Don't Dismiss the Small Stuff
A faint new whistle, a damp smell, a hint of condensation — in Florida these small clues are worth taking seriously. They are the seal telling you it's tired. Treating them as early warnings rather than nuisances is exactly how you avoid the interior damage that turns a manageable repair into a major one.
How We Make It Easy in Arizona and Florida
Because we're a mobile auto-glass service, addressing your Ariya's quarter glass never has to interrupt your day. We come to your home, your office, or wherever the vehicle is parked anywhere we serve in Florida and Arizona, so you can keep your routine while we handle the work. When availability allows, we offer next-day appointments, and the replacement itself is typically a 30-to-45-minute job plus about an hour of cure time before safe driving.
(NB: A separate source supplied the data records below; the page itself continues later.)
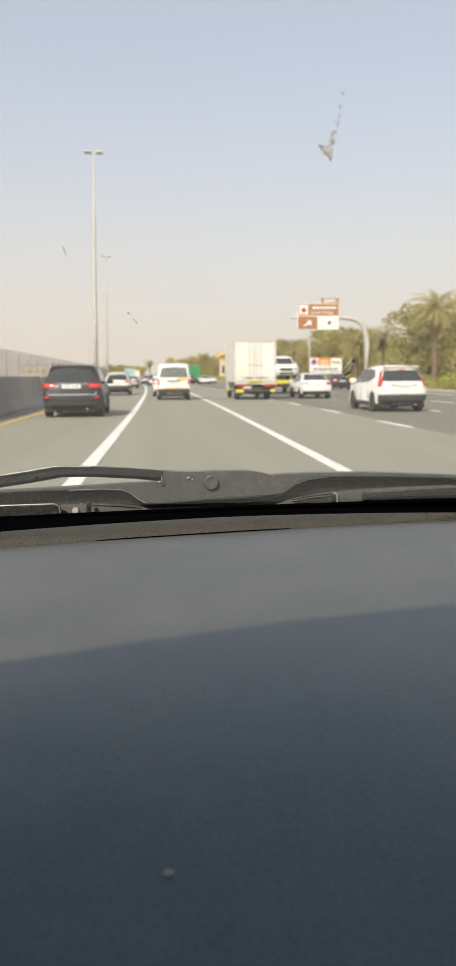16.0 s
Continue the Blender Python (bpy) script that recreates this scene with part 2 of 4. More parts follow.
FROND = mat("palm_fronds", (0.50, 0.44, 0.21), 0.65, vary=0.4, size=0.4, fine=3, bump=0, spread=0.35)
FROND_D = mat("dead_fronds", (0.26, 0.20, 0.12), 0.85, vary=0.3, size=0.5, fine=3, bump=0, spread=0.3)
GRASS = mat("verge_shrub_leaves", (0.43, 0.425, 0.115), 0.8, vary=0.4, size=0.15, fine=1.5, bump=0, spread=0.35)


def leafy(m, share):
    """Lets light through the leaves of a material."""
    n, l = m.node_tree.nodes, m.node_tree.links
    b, out = n["Principled BSDF"], n["Material Output"]
    b.inputs["Specular IOR Level"].default_value = 0.25
    t, mix = n.new("ShaderNodeBsdfTranslucent"), n.new("ShaderNodeMixShader")
    l.new(b.inputs["Base Color"].links[0].from_socket, t.inputs[0])
    mix.inputs[0].default_value = share
    l.new(b.outputs[0], mix.inputs[1])
    l.new(t.outputs[0], mix.inputs[2])
    l.new(mix.outputs[0], out.inputs[0])


for m in (LEAF, LEAF_B, LEAF_D, FROND, FROND_D, GRASS):
    leafy(m, 0.5)


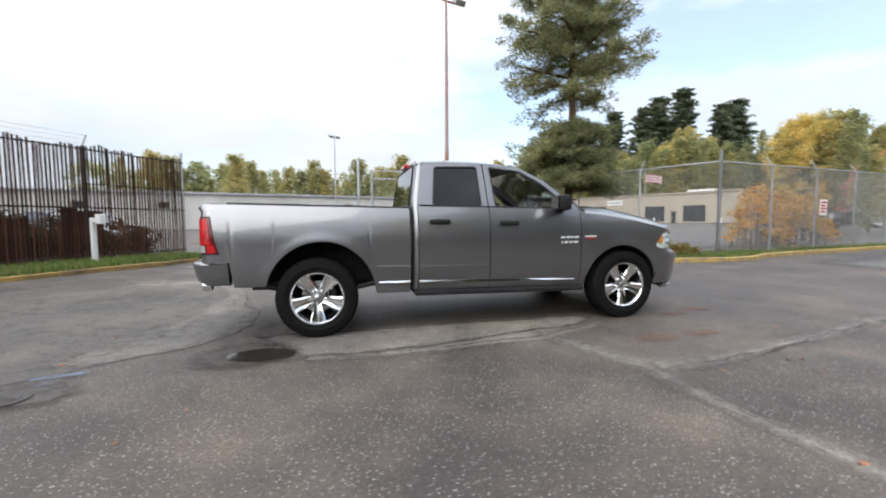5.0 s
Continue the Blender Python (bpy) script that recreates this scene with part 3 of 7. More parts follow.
# fallen leaves
leaf_rnd = random.Random(15)
leaf_me = []
for k in range(4):
    bm = bmesh.new()
    n = 9
    ring = [bm.verts.new((0.045 * (1 + 0.35 * math.sin(5 * a + k)) * math.cos(a), 0.032 * (1 + 0.35 * math.sin(5 * a + k)) * math.sin(a), 0.006 + 0.010 * math.sin(2 * a + k))) for a in [6.283 * j / n for j in range(n)]]
    c = bm.verts.new((0, 0, 0.004))
    for j in range(n):
        bm.faces.new((ring[j], ring[(j + 1) % n], c))
    me = bpy.data.meshes.new("fallen_leaf")
    bm.to_mesh(me)
    bm.free()
    me.materials.append(M["leaf_dry"])
    leaf_me.append(me)
spots = [(1.74, -3.59), (2.46, -3.06), (2.15, -2.67), (2.37, -2.08), (1.38, -2.76), (3.58, -2.97), (2.48, -3.02), (3.69, -3.21), (2.48, -3.9), (1.98, -4.17), (3.47, -3.29), (4.59, -0.76), (4.18, -1.44), (3.08, -1.8), (-2.5, -2.52), (-2.48, 2.47), (-1.69, 3.07)]
spots += [(leaf_rnd.uniform(0.5, 8), leaf_rnd.uniform(-5.5, 3.5)) for _ in range(64)] + [(leaf_rnd.uniform(-6, 8), leaf_rnd.uniform(-11.5, 4)) for _ in range(14)]
for k, (x, y) in enumerate(spots):
    if abs(x) < 3.0 and abs(y) < 1.1:
        continue
    o = new("fallen_leaf", leaf_me[k % 4])
    o.matrix_basis = pose(x, y, ground_z(x, y) + 0.012, leaf_rnd.uniform(-12, 12), leaf_rnd.uniform(-12, 12), leaf_rnd.uniform(0, 360)) @ Matrix.Scale(leaf_rnd.uniform(0.25, 0.6), 4)
    tagged(o, "fallen dry leaf, russet, lying on the asphalt", "leaf", "fallen leaves")


# ---------------------------------------------------------------- kerbs and verges
def kerb_line(name, pts, material, label, width=0.16, height=0.13, piece=1.2, group="kerb stones"):
    """Kerb stones end to end along a line, each a stone of its own under one kerb."""
    line = [Vector(pts[0])]
    for a, b in zip(pts, pts[1:]):
        a, b = Vector(a), Vector(b)
        n = max(1, round((b - a).length / piece))
        line += [a.lerp(b, j / n) for j in range(1, n + 1)]
    root = new(name)
    tagged(root, label, "kerb", kind="structure")
    rnd = random.Random(len(pts))
    for a, b in zip(line, line[1:]):
        d = (b - a)
        L = d.length
        z = ground_z(a.x, a.y)
        bm = B((0.004, -width / 2, -0.05), (L - 0.004, width / 2, height + rnd.uniform(-0.008, 0.008)), 0.018)
        bm.transform(Matrix.Translation((a.x, a.y, z)) @ pose(0, 0, 0, 0, 0, math.degrees(math.atan2(d.y, d.x)) + rnd.uniform(-0.4, 0.4)))
        part("kerb_stone", bm, material, root)
    return root


FD = Vector((0.538, 0.843))  # run of the slatted fence
FN = Vector((0.843, -0.538))
FE = Vector((-6.48, 9.68))


def along(s, off=0.0):
    p = FE - FD * s + FN * off
    return (p.x, p.y)


kerb_line("kerb_1", [along(22, 1.7), along(10, 1.7), along(4.5, 1.72), along(2.2, 1.75), along(0.9, 1.5), along(0.2, 0.9)], M["kerb_stained"], "low kerb with stained, faded yellow paint along a grass strip", height=0.10)
YK = [(2.25, 6.42), (3.3, 5.85), (4.6, 5.2), (6.0, 4.62), (7.3, 4.2), (8.6, 4.02), (9.8, 4.2), (10.8, 4.7), (14, 5.4), (20, 6.5), (33, 8.9)]
kerb_line("kerb_2", YK, M["kerb"], "yellow painted kerb round a planted corner", height=0.12)


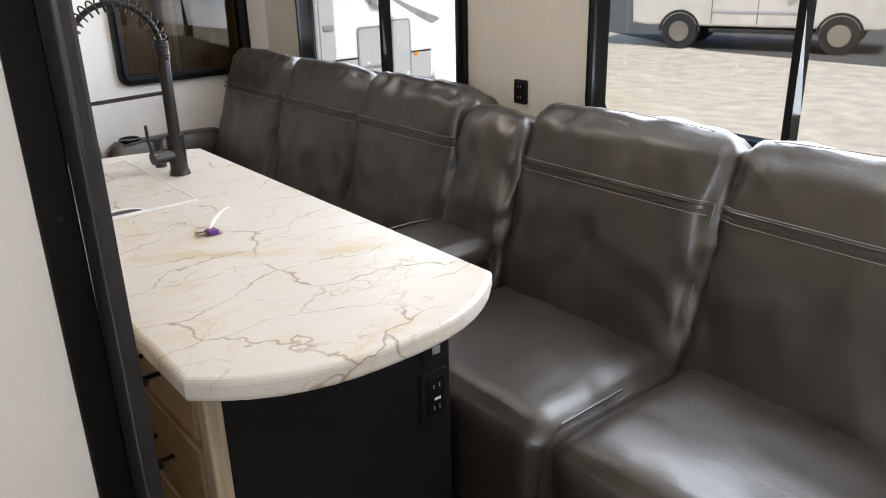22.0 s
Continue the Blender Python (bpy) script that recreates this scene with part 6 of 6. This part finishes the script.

We use OEM-quality glass and materials matched to the Ariya, and our workmanship is backed by a lifetime warranty, so the new seal restores the quiet, weathertight fit the vehicle was designed to have. If insurance is part of your plan, we're glad to help — we work directly with your insurer and take care of the glass-side paperwork to make using your comprehensive coverage as smooth and low-stress as possible. Florida drivers in particular should know that comprehensive policies in the state often include a windshield benefit with no deductible, and we're happy to walk you through how your coverage applies to glass work.
The Florida sun isn't going anywhere, and neither is the humidity. But with a little awareness of how they affect your Nissan Ariya's quarter glass — and a willingness to act on the early signs — you can stay well ahead of the damage and keep your cabin dry, quiet, and exactly the way it was meant to feel.